:: MATERIAL PROVIDED ::
....................

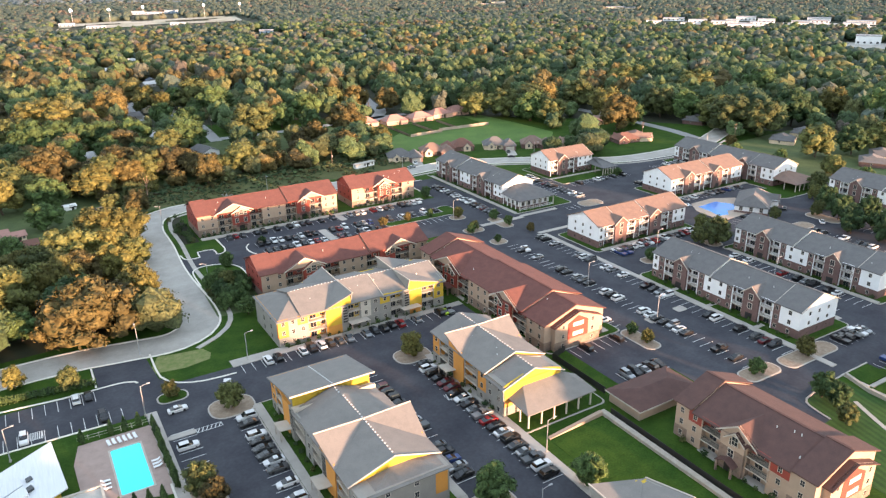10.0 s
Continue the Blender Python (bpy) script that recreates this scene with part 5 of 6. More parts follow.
row(107.2, 237.8, 7, "p", 0.8, 180)
row(130, 246, 10, "p", 0.6, 180)
row(130, 234.8, 10, "p", 0.15, 0)
row(159, 89, 38, "q", 0.58, 0)
row(173.6, 88, 39, "q", 0.46, 0)
row(144.8, 124, 16, "q", 0.55, 180)
row(125, 118.0, 6, "p", 0.5, 0)
row(127, 101.8, 5, "p", 0.9, 180)
row(175, 226, 19, "q", 0.92, 0)
row(186, 167.6, 16, "p", 0.7, 0)
row(219.6, 93, 18, "q", 0.55, 0)
row(207.8, 96, 16, "q", 0.4, 180)
row(222, 226, 15, "q", 0.5, 180)
row(217, 236, 10, "q", 0.0, 180)
row(232, 244, 13, "p", 0.7, 0)
row(190, 84.0, 5, "p", 0.8, 0)
row(187, 69.8, 8, "p", 0.75, 180)
row(250, 96, 14, "q", 0.4, 180)
row(206, 217, 6, "p", 0.4, 0)
row(258, 228, 12, "p", 0.5, 0)
row(306, 112, 16, "q", 0.4, 0)
row(268, 104, 14, "q", 0.45, 0)
row(256, 76, 10, "p", 0.5, 0)
row(286, 118, 8, "q", 0.4, 180)
row(249, 166.4, 6, "p", 0.3, 0)
row(256, 197.5, 14, "p", 0.35, 0)
row(288, 246, 12, "p", 0.5, 0)
for a in ((160.5, 187, 80, "pickup", 0), (27, 147.5, 5, "sedan", 0), (-58.5, 297, 20, "wagon", 0), (104, 311, 10, "pickup", 0), (-45.5, 384, 95, "wagon", 0), (176, 313, 0, "sedan", 0), (183, 316, 8, "sedan", 2), (40, 152, 70, "pickup", 0), (108, 158.6, 90, "sedan", 7), (187, 165, 90, "pickup", 5), (190, 165, 90, "pickup", 5), (240, 305, -30, "sedan", 1), (282.4, 165.6, 30, "sedan", 1), (279.4, 146.4, 40, "sedan", 0), (311, 165, 60, "wagon", 0)):
    car(*a)

# ---- lamps and poles ----
STEEL = mat("galvanised_steel", (0.42, 0.42, 0.42), (0.34, 0.34, 0.35), 1.0, 0.5, metal=0.4)
WOODP = mat("pole_wood", (0.16, 0.115, 0.085), (0.11, 0.08, 0.06), 1.0, 0.9, 0.3)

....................

:: DO THIS ::
Copy all the lines of data exactly as they appear, dropping any images.

:: RESPONSE BELOW ::
10.0 s
Continue the Blender Python (bpy) script that recreates this scene with part 5 of 6. More parts follow.
row(107.2, 237.8, 7, "p", 0.8, 180)
row(130, 246, 10, "p", 0.6, 180)
row(130, 234.8, 10, "p", 0.15, 0)
row(159, 89, 38, "q", 0.58, 0)
row(173.6, 88, 39, "q", 0.46, 0)
row(144.8, 124, 16, "q", 0.55, 180)
row(125, 118.0, 6, "p", 0.5, 0)
row(127, 101.8, 5, "p", 0.9, 180)
row(175, 226, 19, "q", 0.92, 0)
row(186, 167.6, 16, "p", 0.7, 0)
row(219.6, 93, 18, "q", 0.55, 0)
row(207.8, 96, 16, "q", 0.4, 180)
row(222, 226, 15, "q", 0.5, 180)
row(217, 236, 10, "q", 0.0, 180)
row(232, 244, 13, "p", 0.7, 0)
row(190, 84.0, 5, "p", 0.8, 0)
row(187, 69.8, 8, "p", 0.75, 180)
row(250, 96, 14, "q", 0.4, 180)
row(206, 217, 6, "p", 0.4, 0)
row(258, 228, 12, "p", 0.5, 0)
row(306, 112, 16, "q", 0.4, 0)
row(268, 104, 14, "q", 0.45, 0)
row(256, 76, 10, "p", 0.5, 0)
row(286, 118, 8, "q", 0.4, 180)
row(249, 166.4, 6, "p", 0.3, 0)
row(256, 197.5, 14, "p", 0.35, 0)
row(288, 246, 12, "p", 0.5, 0)
for a in ((160.5, 187, 80, "pickup", 0), (27, 147.5, 5, "sedan", 0), (-58.5, 297, 20, "wagon", 0), (104, 311, 10, "pickup", 0), (-45.5, 384, 95, "wagon", 0), (176, 313, 0, "sedan", 0), (183, 316, 8, "sedan", 2), (40, 152, 70, "pickup", 0), (108, 158.6, 90, "sedan", 7), (187, 165, 90, "pickup", 5), (190, 165, 90, "pickup", 5), (240, 305, -30, "sedan", 1), (282.4, 165.6, 30, "sedan", 1), (279.4, 146.4, 40, "sedan", 0), (311, 165, 60, "wagon", 0)):
    car(*a)

# ---- lamps and poles ----
STEEL = mat("galvanised_steel", (0.42, 0.42, 0.42), (0.34, 0.34, 0.35), 1.0, 0.5, metal=0.4)
WOODP = mat("pole_wood", (0.16, 0.115, 0.085), (0.11, 0.08, 0.06), 1.0, 0.9, 0.3)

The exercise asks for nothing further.